Yukarıdaki değilse bile burası zekâ gerektiriyor. Zira Esad
giderse Suriye’nin kimlere kalacağının anlaşılması için o tip bir
istihbarat notuna gerek yok. Batı basını aylardır El Nusra’ya dikkat
çekiyor zaten. İkincisi Erdoğan’ın Obama karşısında zor
durumda kalıp kalmaması kendi pozisyonuyla ilgilidir. İstihbarat
notları, üstelik CIA’yı aşarak, BOP eş başkanlığıyla bağıtlanmış
ilişkileri torpilleyemez!
AKP İLE CEMAAT’İN ORTAK DÜŞMANI
Peki, ABD’deki bölünmenin bir yansıması olarak içeride çarpışan AKP
ile Cemaat neden İşçi Partisi ve Aydınlık düşmanlığında ortak?
1. Çünkü İşçi Partisi ve Aydınlık anti-emperyalist; AKP ile
Cemaat ise emperyalizmin farklı kesimlerinin Türkiye’deki
temsilcileridir.
2. Tam bir yıldır birbirilerine karşı operasyon yürüten bu iki
kuvvet, kendilerini zorda bırakan hamleler karşısında, rakibine “ortak
düşmanı” hatırlatma mecburiyeti duyuyor.

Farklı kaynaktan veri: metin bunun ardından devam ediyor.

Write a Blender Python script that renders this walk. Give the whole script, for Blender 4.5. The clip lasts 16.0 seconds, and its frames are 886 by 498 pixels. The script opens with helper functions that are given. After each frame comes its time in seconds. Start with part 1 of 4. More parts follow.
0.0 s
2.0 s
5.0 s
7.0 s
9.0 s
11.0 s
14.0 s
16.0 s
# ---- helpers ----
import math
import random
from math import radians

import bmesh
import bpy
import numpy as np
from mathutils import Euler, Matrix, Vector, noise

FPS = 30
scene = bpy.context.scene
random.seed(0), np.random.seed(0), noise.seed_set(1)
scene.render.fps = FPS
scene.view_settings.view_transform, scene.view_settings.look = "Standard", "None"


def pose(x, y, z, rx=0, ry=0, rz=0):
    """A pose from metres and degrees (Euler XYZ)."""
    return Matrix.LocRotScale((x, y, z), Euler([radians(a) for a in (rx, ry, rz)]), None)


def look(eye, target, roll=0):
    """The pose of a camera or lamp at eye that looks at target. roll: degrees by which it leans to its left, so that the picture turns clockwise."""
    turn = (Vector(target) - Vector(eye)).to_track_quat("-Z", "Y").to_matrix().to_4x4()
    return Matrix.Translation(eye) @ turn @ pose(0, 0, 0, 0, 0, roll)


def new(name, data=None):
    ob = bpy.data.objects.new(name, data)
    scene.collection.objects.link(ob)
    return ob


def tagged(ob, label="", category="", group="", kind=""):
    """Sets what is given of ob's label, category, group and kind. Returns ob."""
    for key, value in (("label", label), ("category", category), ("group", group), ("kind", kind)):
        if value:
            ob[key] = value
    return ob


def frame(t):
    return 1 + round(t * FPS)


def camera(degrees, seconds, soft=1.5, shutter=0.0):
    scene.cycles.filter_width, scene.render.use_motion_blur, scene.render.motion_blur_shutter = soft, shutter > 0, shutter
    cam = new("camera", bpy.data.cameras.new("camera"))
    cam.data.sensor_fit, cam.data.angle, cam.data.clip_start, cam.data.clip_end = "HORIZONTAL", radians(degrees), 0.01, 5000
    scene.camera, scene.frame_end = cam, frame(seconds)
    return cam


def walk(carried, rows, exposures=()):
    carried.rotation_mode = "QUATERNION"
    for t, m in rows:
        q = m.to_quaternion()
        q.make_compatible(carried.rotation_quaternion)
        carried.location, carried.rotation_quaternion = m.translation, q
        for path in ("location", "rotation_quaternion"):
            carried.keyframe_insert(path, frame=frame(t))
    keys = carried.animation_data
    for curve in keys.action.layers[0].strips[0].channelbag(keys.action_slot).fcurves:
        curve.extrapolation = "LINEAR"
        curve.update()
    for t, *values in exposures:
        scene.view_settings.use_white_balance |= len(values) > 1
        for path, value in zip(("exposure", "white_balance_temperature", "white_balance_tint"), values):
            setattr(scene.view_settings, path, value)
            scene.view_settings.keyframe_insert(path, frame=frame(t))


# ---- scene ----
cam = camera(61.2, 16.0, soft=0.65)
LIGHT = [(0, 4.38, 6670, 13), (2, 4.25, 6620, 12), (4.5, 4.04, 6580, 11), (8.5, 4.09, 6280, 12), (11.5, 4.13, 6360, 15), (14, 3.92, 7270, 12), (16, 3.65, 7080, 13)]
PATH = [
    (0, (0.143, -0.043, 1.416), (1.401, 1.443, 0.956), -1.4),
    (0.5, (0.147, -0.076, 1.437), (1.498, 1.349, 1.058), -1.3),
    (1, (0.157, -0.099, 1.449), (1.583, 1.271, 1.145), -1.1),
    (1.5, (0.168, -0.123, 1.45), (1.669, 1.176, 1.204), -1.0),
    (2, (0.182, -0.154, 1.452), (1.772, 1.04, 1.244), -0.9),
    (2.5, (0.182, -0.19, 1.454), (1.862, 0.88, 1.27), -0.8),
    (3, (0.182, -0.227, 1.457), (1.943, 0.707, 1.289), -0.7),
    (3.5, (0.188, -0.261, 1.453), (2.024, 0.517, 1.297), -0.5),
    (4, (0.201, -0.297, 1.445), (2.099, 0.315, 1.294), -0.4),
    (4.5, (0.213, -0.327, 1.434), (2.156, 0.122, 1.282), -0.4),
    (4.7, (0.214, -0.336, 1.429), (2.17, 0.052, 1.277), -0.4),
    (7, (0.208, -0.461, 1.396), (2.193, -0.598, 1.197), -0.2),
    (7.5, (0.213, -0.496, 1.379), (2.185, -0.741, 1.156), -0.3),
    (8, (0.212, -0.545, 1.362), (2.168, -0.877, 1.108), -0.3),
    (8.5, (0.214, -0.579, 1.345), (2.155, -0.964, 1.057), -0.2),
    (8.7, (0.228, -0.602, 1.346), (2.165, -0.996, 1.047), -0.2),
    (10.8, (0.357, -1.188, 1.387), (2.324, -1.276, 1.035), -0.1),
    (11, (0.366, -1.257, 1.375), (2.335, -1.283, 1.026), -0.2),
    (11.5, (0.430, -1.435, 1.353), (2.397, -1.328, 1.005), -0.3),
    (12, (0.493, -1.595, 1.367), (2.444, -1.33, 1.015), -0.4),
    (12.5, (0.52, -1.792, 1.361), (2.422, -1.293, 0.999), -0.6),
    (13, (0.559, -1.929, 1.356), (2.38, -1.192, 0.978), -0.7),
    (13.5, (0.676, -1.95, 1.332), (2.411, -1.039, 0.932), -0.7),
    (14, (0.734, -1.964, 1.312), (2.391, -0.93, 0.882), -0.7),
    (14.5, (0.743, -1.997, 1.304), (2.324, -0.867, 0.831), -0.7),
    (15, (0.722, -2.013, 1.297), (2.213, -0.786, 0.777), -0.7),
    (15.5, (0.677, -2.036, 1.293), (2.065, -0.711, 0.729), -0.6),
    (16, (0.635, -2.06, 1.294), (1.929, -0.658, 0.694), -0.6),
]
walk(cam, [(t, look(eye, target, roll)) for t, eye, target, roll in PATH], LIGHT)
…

Her iki taraftan da “biz
tepişirsek, onlar kazanır” mesajının zaman zaman yükselmesi bu
nedenledir.
3. Erdoğan, ABD’nin dayattığı sistem değişikliğini
ülkeye kabul ettirmek için CHP ve MHP’yi de “ikna etmek” zorunda
olduğunu görüyor. Bu iki kuvveti buna mecbur etmek için de, psikolojik
savaş yöntemlerine başvuruyor. İki partiye de “İşçi Partisi’nin
kuyruğundasınız” diye yüklenerek, karşısındaki fiili cepheyi bölmeye
çalışıyor.
4. Aynı yöntemi AKP’nin baskısı altında olan Cemaat de uyguluyor. Emre Uslu, “Hakan Fidan ve Erdoğan,
içine düştükleri Cemaat fobisi nedeniyle kendilerini bunlara
(Aydınlıkçılara) yaslanmaya mecbur hissediyorlar.” diyerek aslında
AKP’ye “bize yaslan” mesajı vermiş oluyor.
GÜVENLİKLE İLGİLİ KURUMLARI UYARIYORUZ
Reyhanlı saldırısı nedeniyle MİT’in Emniyeti, Emniyet’in de MİT’i
suçlaması, AKP ile Cemaat’in çarpışmasının bir yansıması olarak
tarafların Reyhanlı’nın sorumluluğunu birbirine yıkma gayretidir.
Ancak her iki kesimin de Aydınlık düşmanlığına yönel(til)mesi, bir
CIA marifetidir. Buradan hem AKP’yi hem de Cemaati, ama onlardan daha
çok ülke güvenliğiyle ilgili tüm kurumları uyarıyoruz: Jandarma
istihbarat raporu, dört adet bombalı araçtan söz ediyor. Bu istihbarat
doğruysa, halen ülke içinde dolaşan iki bombalı araç var demektir. “MİT
içindeki Aydınlıkçılar” hedef şaşırtması, bu araçların herhangi bir
kentimizde patlatılmasını kolaylaştırıyor!
BAĞIMSIZ TÜRKİYE İÇİN BAĞIMSIZ KURUM
Bugün İşçi Partisi ve Aydınlıkçıları hedef alanlar bilmeliler ki, CIA patentli istihbarat yalanlarıyla, tam 45 yıldır Doğu Perinçek önderliğinde ABD’ye karşı Türkiye’nin çıkarlarını savunan Aydınlıkçıları karalayamazlar.
Ne 40 yıl önceki Ziverbey işkenceleri ne de 40 yıl sonraki Ergenekon
tertipleri Aydınlıkçıları emperyalizme ve Gladyo’ya karşı mücadeleden
alıkoyamamıştır. Tersine bu saldırılar, Aydınlıkçıların haklılığının
kanıtı olmuştur, mücadelelerini büyütmüştür.
“Vatan, Namus, Emek” diyen Aydınlıkçılar CIA’nın hem MİT’teki, hem
Emniyet’teki kliklerini dün olduğu gibi bugün de temizleyecek ve
“bağımsız Türkiye için milli ve bağımsız kurum” hedefini sürdürecektir!